* [Job]: The material below holds a span beginning at the line with "# ---- helpers" and ending at the line with "radians(degrees), 0.01, 5000". Quote that span exactly, both ends included, and only that span.

* [Source material]:

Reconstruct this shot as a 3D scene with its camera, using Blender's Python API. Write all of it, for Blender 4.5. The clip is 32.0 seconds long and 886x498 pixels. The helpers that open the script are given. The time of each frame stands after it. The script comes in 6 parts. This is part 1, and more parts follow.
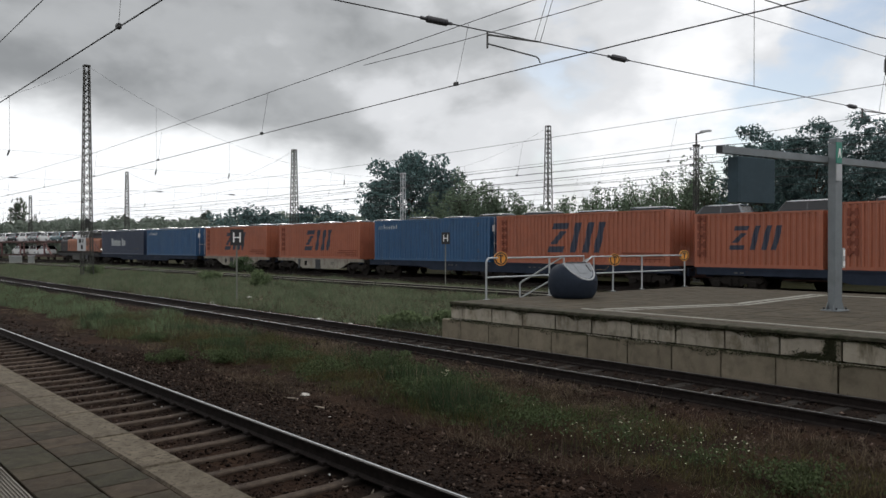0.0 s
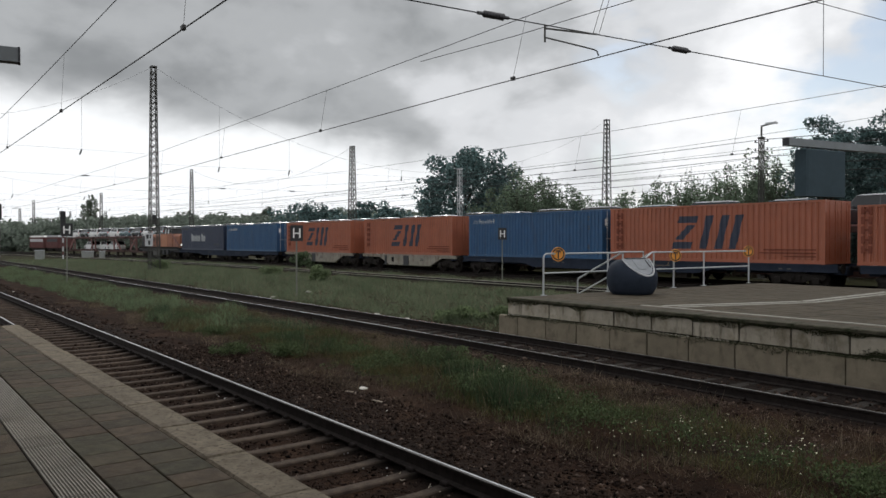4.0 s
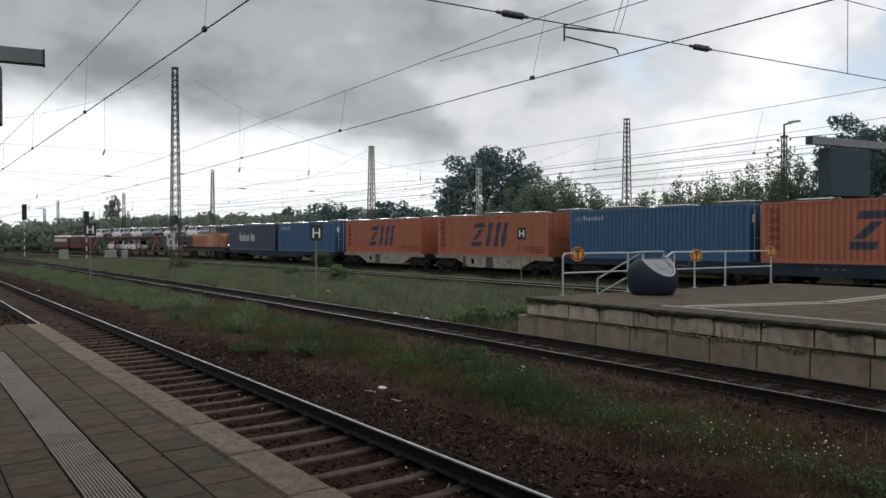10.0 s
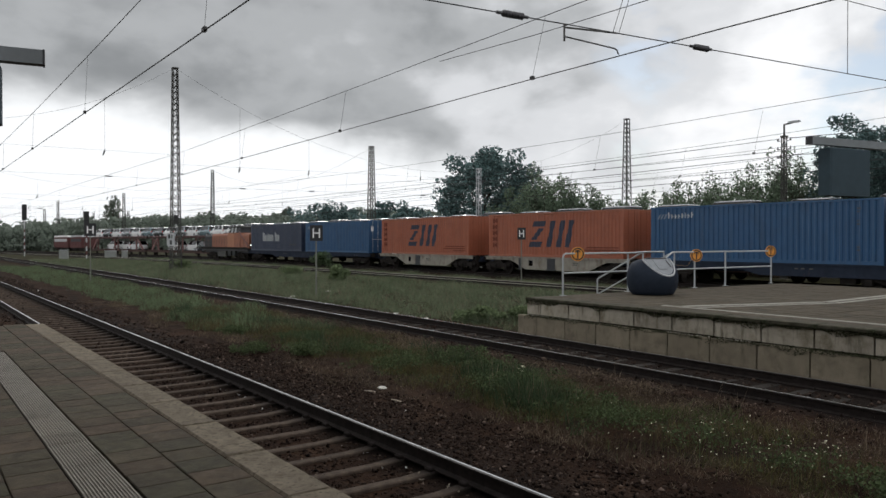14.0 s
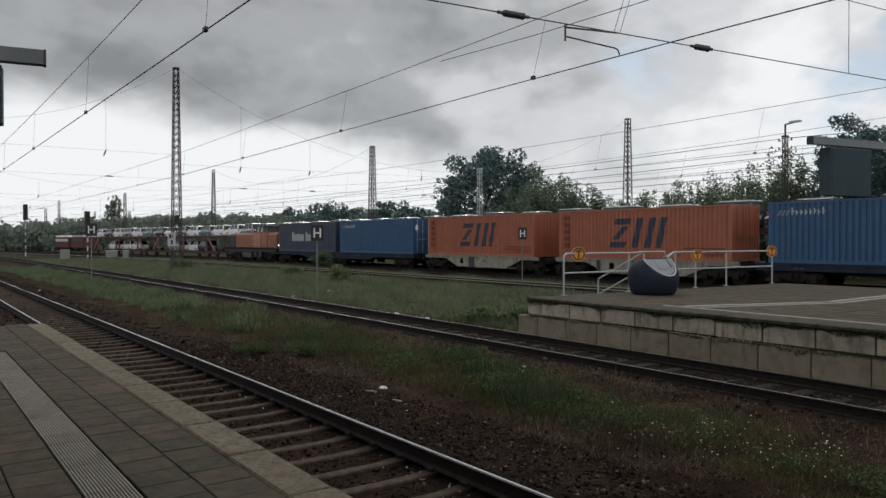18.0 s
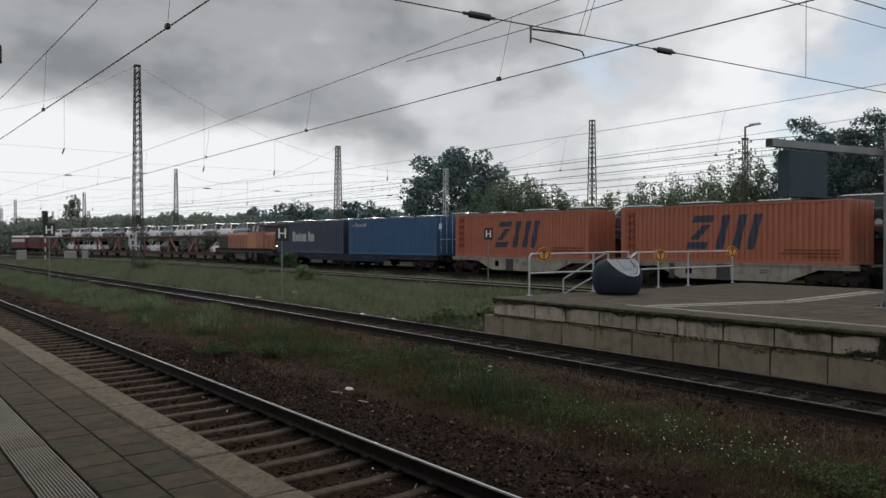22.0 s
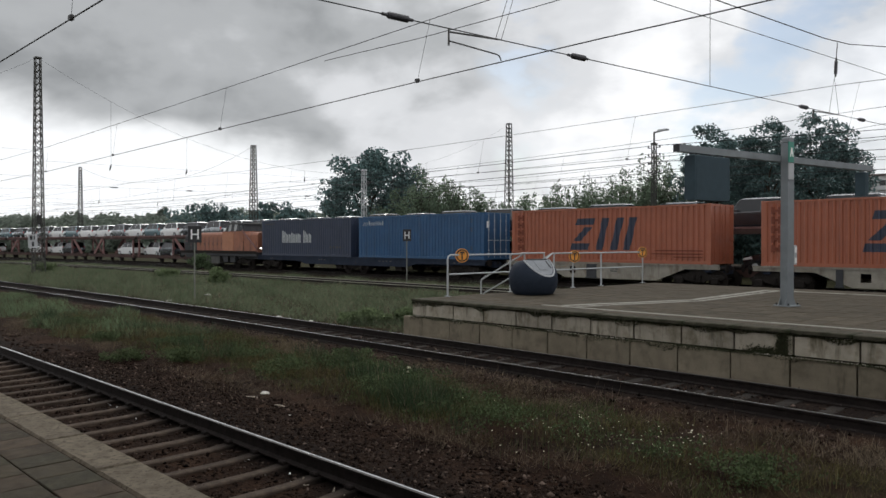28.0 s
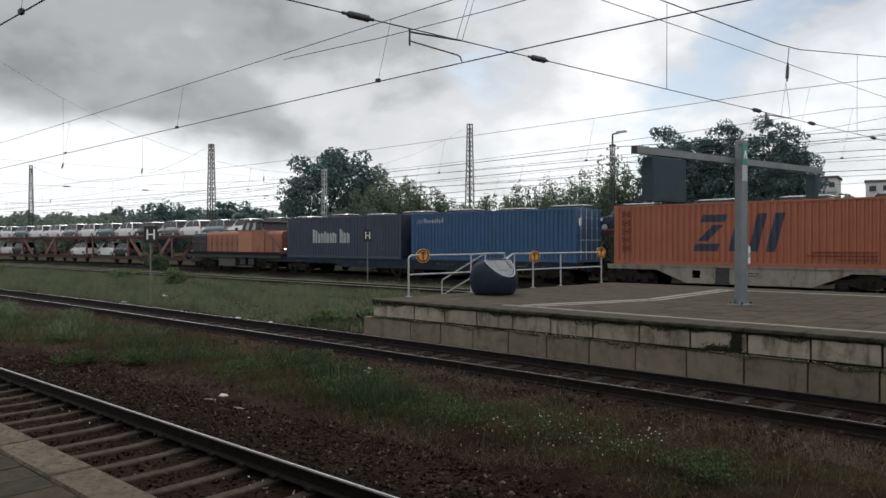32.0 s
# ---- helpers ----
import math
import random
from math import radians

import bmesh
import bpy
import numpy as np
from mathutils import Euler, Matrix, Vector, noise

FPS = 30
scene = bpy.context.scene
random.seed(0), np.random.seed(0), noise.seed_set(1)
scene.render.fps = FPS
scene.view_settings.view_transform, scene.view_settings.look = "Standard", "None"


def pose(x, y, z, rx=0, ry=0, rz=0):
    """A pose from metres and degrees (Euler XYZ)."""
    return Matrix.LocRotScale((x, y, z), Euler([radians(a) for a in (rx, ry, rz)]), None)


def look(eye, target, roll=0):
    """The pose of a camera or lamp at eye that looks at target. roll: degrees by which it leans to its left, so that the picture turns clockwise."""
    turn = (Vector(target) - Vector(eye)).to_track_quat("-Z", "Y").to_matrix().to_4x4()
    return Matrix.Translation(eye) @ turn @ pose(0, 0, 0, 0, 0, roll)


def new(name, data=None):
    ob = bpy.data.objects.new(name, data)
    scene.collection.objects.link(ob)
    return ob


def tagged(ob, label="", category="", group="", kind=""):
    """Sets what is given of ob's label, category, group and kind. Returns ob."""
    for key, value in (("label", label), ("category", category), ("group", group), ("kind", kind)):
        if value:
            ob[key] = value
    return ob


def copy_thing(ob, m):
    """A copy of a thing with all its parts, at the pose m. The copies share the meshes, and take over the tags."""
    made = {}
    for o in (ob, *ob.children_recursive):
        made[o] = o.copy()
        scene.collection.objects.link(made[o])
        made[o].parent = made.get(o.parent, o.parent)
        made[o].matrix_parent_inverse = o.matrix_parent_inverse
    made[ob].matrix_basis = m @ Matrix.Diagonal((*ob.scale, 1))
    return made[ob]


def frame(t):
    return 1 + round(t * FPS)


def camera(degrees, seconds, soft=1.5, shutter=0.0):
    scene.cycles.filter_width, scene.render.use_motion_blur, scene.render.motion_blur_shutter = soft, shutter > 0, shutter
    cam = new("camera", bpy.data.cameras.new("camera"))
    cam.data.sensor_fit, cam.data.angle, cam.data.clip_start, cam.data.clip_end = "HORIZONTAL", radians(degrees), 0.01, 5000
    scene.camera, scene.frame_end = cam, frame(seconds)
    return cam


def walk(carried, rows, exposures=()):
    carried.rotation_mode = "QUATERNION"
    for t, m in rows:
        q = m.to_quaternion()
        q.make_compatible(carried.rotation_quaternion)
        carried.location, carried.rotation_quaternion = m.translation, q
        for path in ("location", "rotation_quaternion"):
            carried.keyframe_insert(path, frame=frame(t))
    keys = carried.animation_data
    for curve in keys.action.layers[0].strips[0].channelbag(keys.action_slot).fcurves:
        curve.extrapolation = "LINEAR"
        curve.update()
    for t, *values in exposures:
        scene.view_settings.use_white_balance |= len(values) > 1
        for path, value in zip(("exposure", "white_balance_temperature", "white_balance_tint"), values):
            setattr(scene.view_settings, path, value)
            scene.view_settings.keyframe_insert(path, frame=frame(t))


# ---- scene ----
* * *
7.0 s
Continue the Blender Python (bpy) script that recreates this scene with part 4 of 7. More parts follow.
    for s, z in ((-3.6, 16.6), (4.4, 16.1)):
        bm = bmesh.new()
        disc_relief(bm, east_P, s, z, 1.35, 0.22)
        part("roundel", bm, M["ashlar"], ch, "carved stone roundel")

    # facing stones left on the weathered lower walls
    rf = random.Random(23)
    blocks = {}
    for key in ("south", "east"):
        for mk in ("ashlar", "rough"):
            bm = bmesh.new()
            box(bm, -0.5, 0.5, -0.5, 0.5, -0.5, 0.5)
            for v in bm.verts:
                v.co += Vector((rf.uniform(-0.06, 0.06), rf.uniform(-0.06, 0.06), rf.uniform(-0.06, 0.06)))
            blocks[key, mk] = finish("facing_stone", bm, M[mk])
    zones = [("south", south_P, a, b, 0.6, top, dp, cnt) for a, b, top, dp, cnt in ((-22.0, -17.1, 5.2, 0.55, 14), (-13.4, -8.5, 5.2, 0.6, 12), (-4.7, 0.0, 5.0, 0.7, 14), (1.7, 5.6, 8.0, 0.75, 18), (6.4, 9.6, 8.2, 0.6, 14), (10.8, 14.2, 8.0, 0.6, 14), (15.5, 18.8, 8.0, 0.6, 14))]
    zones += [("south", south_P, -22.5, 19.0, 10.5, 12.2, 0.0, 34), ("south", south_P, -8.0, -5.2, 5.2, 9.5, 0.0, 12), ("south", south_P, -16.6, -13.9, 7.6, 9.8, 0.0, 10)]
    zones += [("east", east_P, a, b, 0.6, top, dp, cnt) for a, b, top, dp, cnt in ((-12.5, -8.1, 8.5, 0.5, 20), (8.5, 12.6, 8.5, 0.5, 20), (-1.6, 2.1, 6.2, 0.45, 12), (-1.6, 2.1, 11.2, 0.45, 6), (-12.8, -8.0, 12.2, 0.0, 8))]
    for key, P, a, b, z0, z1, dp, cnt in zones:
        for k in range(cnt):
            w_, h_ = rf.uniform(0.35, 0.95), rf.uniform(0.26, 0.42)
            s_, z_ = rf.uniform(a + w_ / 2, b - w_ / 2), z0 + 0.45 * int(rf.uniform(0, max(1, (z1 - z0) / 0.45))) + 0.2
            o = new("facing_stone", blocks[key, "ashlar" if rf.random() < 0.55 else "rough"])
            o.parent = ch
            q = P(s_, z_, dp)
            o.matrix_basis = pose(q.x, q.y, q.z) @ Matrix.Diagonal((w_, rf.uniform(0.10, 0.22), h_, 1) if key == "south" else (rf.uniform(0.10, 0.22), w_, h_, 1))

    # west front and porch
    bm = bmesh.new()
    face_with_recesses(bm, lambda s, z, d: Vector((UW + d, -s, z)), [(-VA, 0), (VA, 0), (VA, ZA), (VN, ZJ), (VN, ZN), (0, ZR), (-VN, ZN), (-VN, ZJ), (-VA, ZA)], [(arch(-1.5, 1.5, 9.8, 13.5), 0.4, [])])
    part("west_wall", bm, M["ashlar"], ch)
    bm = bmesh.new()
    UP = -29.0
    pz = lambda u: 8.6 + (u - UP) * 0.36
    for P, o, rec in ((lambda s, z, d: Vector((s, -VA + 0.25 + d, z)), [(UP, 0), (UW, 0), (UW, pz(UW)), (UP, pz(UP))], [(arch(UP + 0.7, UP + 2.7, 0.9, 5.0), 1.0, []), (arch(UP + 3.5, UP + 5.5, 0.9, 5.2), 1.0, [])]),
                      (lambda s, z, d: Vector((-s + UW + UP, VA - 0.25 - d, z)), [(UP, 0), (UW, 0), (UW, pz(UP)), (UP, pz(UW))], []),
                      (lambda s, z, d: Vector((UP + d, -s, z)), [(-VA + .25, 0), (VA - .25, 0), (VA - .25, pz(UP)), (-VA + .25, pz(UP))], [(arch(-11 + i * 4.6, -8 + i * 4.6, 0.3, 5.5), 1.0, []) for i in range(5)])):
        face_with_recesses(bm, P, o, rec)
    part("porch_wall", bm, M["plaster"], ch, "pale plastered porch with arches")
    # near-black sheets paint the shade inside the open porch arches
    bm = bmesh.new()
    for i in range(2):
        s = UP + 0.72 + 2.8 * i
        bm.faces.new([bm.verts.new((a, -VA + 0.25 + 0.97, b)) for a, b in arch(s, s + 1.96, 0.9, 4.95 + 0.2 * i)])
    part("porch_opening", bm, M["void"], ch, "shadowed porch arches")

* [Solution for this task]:
# ---- helpers ----
import math
import random
from math import radians

import bmesh
import bpy
import numpy as np
from mathutils import Euler, Matrix, Vector, noise

FPS = 30
scene = bpy.context.scene
random.seed(0), np.random.seed(0), noise.seed_set(1)
scene.render.fps = FPS
scene.view_settings.view_transform, scene.view_settings.look = "Standard", "None"


def pose(x, y, z, rx=0, ry=0, rz=0):
    """A pose from metres and degrees (Euler XYZ)."""
    return Matrix.LocRotScale((x, y, z), Euler([radians(a) for a in (rx, ry, rz)]), None)


def look(eye, target, roll=0):
    """The pose of a camera or lamp at eye that looks at target. roll: degrees by which it leans to its left, so that the picture turns clockwise."""
    turn = (Vector(target) - Vector(eye)).to_track_quat("-Z", "Y").to_matrix().to_4x4()
    return Matrix.Translation(eye) @ turn @ pose(0, 0, 0, 0, 0, roll)


def new(name, data=None):
    ob = bpy.data.objects.new(name, data)
    scene.collection.objects.link(ob)
    return ob


def tagged(ob, label="", category="", group="", kind=""):
    """Sets what is given of ob's label, category, group and kind. Returns ob."""
    for key, value in (("label", label), ("category", category), ("group", group), ("kind", kind)):
        if value:
            ob[key] = value
    return ob


def copy_thing(ob, m):
    """A copy of a thing with all its parts, at the pose m. The copies share the meshes, and take over the tags."""
    made = {}
    for o in (ob, *ob.children_recursive):
        made[o] = o.copy()
        scene.collection.objects.link(made[o])
        made[o].parent = made.get(o.parent, o.parent)
        made[o].matrix_parent_inverse = o.matrix_parent_inverse
    made[ob].matrix_basis = m @ Matrix.Diagonal((*ob.scale, 1))
    return made[ob]


def frame(t):
    return 1 + round(t * FPS)


def camera(degrees, seconds, soft=1.5, shutter=0.0):
    scene.cycles.filter_width, scene.render.use_motion_blur, scene.render.motion_blur_shutter = soft, shutter > 0, shutter
    cam = new("camera", bpy.data.cameras.new("camera"))
    cam.data.sensor_fit, cam.data.angle, cam.data.clip_start, cam.data.clip_end = "HORIZONTAL", radians(degrees), 0.01, 5000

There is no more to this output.